For 3 months research took place in regards to approaching the different dairies in WA for this project. 
It was a very turbulent time for the dairy industry and it was with some relief for the group, that Kevin Sorgiovanni Managing Director, Harvey Fresh Milk, Harvey, became interested in the idea.
At this time Harvey Fresh was the only totally Western Australian owned, family business in Western Australia and they could see the benefit of this unique opportunity to do something totally unexpected, to surprise the consumers with a new visual look, by carrying an extra art message on their labels. It could also be a marketing advantage for Harvey Fresh but would be perceived by the general community as a community service.

Harvey Fresh agreed to support the project and in March 2001 Harvey Fresh made available half of their label space for six different labels, with art messages, to go out on 90,000 bottles of the 1 litre milk container, each week, for three consecutive weeks. The artists worked to specifications given to them by Ian Parkes from Label Power in Malaga who produce labels for Harvey Fresh.
Harvey Fresh Milk is distributed to Coles and Woolworth’s Supermarkets all over Western Australia and many smaller supermarket chains like Supa Valu.

In September 2000 the Milkmaids applied for a Strategic Marketing Grant from the WA Ministry of Culture, to assist with label production, marketing costs and a small administration fee. They were successful in their Application and received $18,000 for the project.
Assistant manager Public Relations and marketing Caron Irwin and Marketing and Public Relations Officer Cherie Hardingham-Braid came on board to assist in promoting the project.

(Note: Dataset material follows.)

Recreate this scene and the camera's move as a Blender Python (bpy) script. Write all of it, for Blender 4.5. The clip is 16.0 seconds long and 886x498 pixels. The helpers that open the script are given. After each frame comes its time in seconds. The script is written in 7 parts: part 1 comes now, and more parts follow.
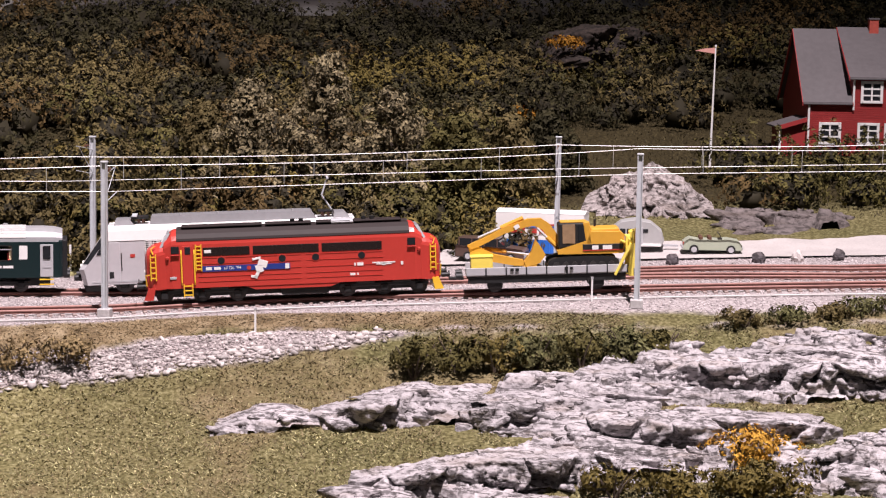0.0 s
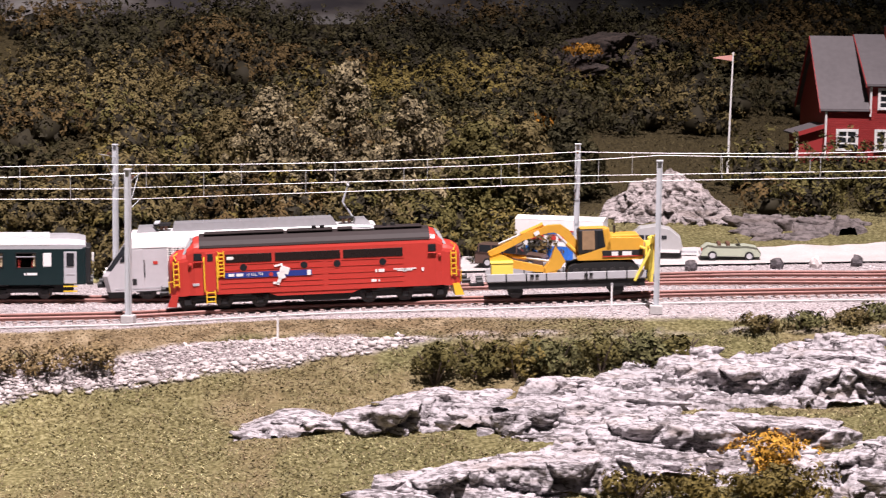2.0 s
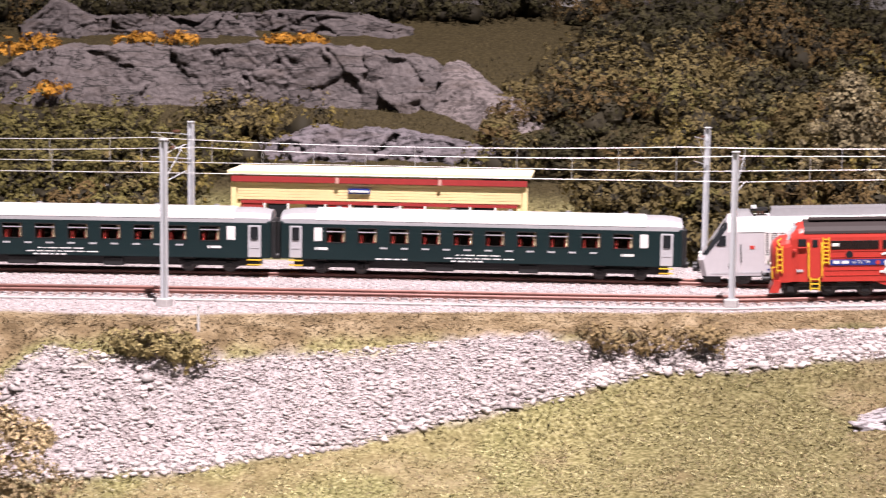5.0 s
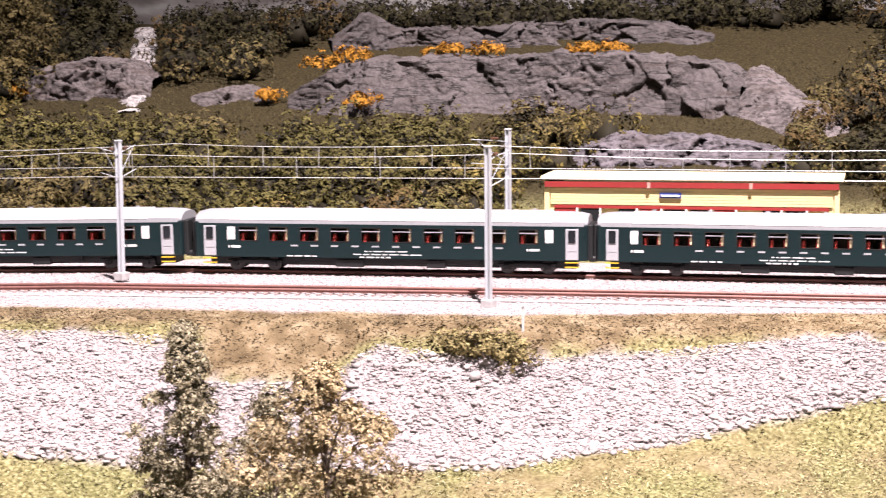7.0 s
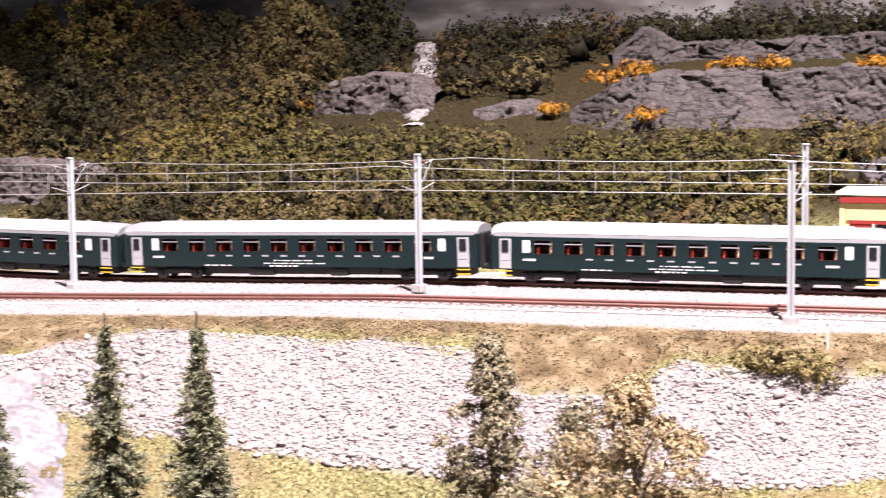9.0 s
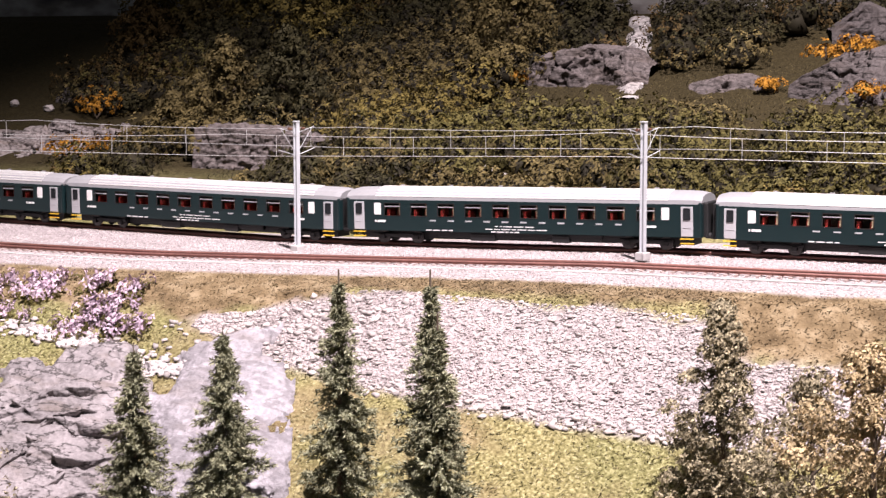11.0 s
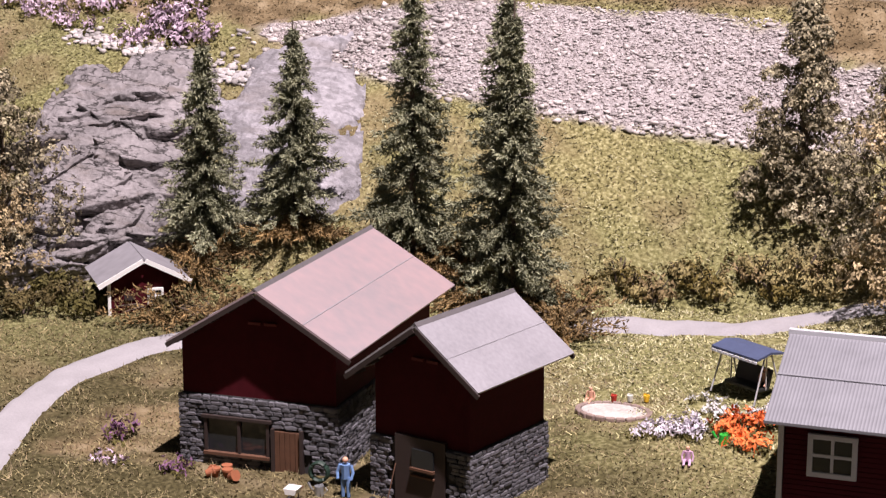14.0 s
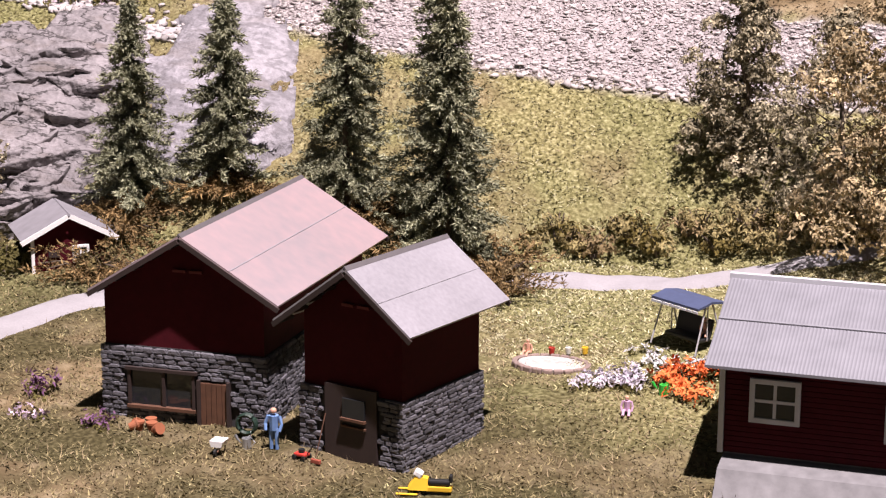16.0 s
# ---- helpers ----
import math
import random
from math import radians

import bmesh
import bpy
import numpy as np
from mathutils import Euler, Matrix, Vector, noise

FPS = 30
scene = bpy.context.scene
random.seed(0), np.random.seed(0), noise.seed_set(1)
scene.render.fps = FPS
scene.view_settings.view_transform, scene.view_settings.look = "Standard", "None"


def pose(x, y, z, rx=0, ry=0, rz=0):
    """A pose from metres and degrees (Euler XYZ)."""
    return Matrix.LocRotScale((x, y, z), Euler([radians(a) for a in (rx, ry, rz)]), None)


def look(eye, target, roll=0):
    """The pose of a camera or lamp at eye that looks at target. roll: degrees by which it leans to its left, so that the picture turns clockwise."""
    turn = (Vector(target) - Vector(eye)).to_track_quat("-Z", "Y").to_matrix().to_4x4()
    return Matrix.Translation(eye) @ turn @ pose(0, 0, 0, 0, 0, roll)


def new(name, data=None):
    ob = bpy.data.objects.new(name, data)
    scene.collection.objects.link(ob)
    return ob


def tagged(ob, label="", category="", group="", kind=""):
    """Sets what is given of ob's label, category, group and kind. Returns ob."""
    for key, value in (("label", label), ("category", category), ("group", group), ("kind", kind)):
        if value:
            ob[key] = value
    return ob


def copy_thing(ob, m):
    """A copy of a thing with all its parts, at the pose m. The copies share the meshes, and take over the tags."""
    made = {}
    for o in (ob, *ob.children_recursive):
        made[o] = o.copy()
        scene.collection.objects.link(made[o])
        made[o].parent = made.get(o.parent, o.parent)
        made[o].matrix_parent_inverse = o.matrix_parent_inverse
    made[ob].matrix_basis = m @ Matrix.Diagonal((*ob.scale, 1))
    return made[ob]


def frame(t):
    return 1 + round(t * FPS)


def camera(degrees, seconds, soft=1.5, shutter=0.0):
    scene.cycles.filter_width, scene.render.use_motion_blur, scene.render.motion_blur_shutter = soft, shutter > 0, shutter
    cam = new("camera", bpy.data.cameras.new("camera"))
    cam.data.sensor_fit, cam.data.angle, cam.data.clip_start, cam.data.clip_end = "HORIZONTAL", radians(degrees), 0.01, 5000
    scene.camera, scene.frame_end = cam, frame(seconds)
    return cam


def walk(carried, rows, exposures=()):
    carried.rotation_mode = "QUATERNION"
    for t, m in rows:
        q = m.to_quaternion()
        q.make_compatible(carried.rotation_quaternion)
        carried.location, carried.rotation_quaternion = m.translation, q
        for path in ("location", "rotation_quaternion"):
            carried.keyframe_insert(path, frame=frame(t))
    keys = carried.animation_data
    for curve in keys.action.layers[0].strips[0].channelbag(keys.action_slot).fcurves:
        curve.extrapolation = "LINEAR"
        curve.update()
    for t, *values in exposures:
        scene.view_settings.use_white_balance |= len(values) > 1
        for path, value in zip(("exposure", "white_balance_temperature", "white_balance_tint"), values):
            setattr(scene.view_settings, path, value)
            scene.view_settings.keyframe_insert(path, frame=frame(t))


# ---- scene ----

The artists did not seek Artists Fees.  The reasons for this are that in this instance they did not feel that they were involved in a commercial transaction and they wanted to make a contribution to the general community in the same way that many people contribute freely to the positive promotion of sport.  However they do think it is important that artists are paid for any further work with Harvey Fresh and that their work is copyrighted.

Positive generic messages about art were aimed at target audiences over the three-week project:
1. ‘brand new culture’ featured a pink cow which changed stylistically from a traditional etching to a digitally remixed abstract, was used as the project logo.
2. Contemporary art was  highlighted and the general population was reminded of the enormous contribution the arts make to culture with ‘art-as common as milk and bread, get into some fresh stuff’.
3. The important role artists play in creating a sense of community was shown through Julie Dowling’s’ message ‘artists tell our stories’, which showed a huge boab tree used as a prison for aboriginal prisoners near Derby in the north west of the state.
4. The importance of art to children was emphasised with the message ‘art starts young’ – featuring a colourful child’s drawing, aimed at young children and their parents.
5. Young people were also targeted with the messages as ‘When I grow up I want to be an artist’ and 
6.‘artists make a difference’.
7. Youth was targeted with the message ‘art makes you think for yourself’.

The milkmaids publicised the project by holding a Public Launch in Forrest Place, in the centre of Perth, on Saturday March 31st  2001 from 10am to 12 am.
At the launch Harvey Fresh provided milkshakes free to passers-by and milkmaids wearing pink cow T-shirts gave out 2,000 fridge magnets free to promote the message  brand new culture.

The newly appointed Minister for Culture and the Arts the Honorable Sheila McHale opened the launch and Jo Darbyshire and Kevin Sorgiovanni also gave speeches.
Artists supplied a large material banner and paints and passers-by and children were invited to help paint a variety of pink cows to celebrate the occasion.  This was very successful with over 500 people participating.